I've confessed that, if I have a roadblock in that hierarchy, it's probably at the "Love / Belonging" level. And I could probably tell you that it's because I have difficulty with sexual intimacy, but then I'm pretty sure you don't want to hear about that. So instead, I'll go with an even broader explanation: I have difficulty connecting with other human beings.

Growing up, I was shy, I was a loner, I didn't spend a lot of time with other people. I lived in my own space, I entertained myself, I kept myself occupied. I had friends, of course -- who doesn't? But they were few, and the time I spent with them a fraction of the time I spent on other pursuits.

I was, of course, lonely, as is the result of a lifestyle of this sort. Sometimes I'd find myself frustrated at the loneliness, sometimes I'd find myself desperate for a way out. And, eventually, with much effort, I found that way out, I found more and more people who were willing to listen to me, who were willing to spend time with me, who -- it seemed -- actually liked me.

However, this was fairly late in the game.

Not to say I was in my late-40s when I finally started making some sort of legitimate human contact, but it wasn't until I was in high school that I had a circle of friends that you could actually make a circle out of. Which, I sometimes fear, is late enough in the game to have a serious impact on your psyche.

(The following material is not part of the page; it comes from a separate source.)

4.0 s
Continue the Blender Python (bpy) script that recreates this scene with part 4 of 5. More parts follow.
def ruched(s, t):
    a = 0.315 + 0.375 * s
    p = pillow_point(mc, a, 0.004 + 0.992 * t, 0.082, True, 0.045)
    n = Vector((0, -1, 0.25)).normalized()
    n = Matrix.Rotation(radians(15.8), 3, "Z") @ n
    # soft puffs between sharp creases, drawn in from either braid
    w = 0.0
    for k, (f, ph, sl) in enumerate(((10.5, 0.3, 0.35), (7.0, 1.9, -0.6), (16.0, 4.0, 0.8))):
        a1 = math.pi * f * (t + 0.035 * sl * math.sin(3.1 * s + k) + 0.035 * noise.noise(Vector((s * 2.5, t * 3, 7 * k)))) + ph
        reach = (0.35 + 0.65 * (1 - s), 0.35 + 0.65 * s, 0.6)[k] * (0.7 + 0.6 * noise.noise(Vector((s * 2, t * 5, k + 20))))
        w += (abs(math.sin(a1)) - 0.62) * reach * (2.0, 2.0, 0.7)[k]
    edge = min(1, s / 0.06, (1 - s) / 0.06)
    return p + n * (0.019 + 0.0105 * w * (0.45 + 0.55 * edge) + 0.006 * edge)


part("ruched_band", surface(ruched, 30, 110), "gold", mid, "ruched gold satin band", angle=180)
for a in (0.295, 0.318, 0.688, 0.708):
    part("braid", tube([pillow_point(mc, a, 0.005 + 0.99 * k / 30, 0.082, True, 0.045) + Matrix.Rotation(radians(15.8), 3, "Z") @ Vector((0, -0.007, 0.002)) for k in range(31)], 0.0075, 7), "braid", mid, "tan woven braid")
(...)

The problem with having this sort of thing come into your life later in the game is that it places that very thing on rocky ground. I had friends, sure. I had people I liked to be around, and people who seemed to like to be around me. But I'd spent so many years *not* having them around, that all it took was one misstep and the whole thing would go sliding down the hill.

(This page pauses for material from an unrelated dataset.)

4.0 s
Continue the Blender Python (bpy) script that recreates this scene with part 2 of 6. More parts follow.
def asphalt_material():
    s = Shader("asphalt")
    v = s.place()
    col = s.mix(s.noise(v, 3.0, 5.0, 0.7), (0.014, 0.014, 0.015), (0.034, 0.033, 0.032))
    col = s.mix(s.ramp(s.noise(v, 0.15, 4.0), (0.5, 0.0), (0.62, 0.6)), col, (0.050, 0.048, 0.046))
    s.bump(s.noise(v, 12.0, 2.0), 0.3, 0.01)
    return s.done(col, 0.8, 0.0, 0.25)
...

And, because life is life, there have been plenty of missteps. And plenty of times to see that fulfillment of love and belonging needs go sliding down that hill.

Fast-forward through twenty years of struggles and missteps. Where am I now?

Now I'm in a position where I have a circle of friends far larger than anything I could have imagined at 12 years old, and a circle of acquaintances that almost boggles my mind. And I have a difficult time feeling legitimately close to any of them.

I'm a cynical and sarcastic bastard at the best of times. I go through the motions of having a cold heart and indifferent nature to the world, but -- and I'm sure those of you who know me won't be at all surprised to hear this -- that isn't really me.

Sarcasm and cynicism is a defense mechanism. It keeps me separate. It keeps the world at a safe distance. It keeps the world at a level where I can interact with it, but where it can't knock me feet out from under me. And this, of course, is a problem.

Safety has never led to anything particularly significant. It's certainly never led to contentment, much less happiness. It leads to complacency. It also leads to fear. A fear of achievement. A fear of trying. A fear of reaching out and connecting with other human beings. And if you can't do that, you're never going to get past that stupid "Love / Belonging" phase in Maslow's hierarchy of needs.

And you're certainly never going to overcome issues with sexual intimacy.

Which, uh, we're also not talking about.

In my defense, at least I'm aware of the problem, and I continue to try to make improvements on it, and have -- at varying speeds -- since high school. This doesn't mean that a resolution is around the corner, but at least it means that a resolution is conceiveable. And that is, at least, something.

Of course, as I said in my earlier post, all of this assumes that Maslow's hierarchy of needs isn't total horseshit. And, to be honest, it quite honestly could be. 90% of psychology doesn't really have much to do with empirical study, like most science. It has instead to do with labels and containers, with ways of categorizing things in a way that makes sense, with our need to establish order out of chaos. The human mind, and through it the human experience, is nothing if not, perhaps, the finest example of chaos imagineable. For that reason, most of these theories remain only labels and not answers, containers and not solutions. Which is why I've always had a thing for existential psychiatry.

But then, that's a topic for another day entirely.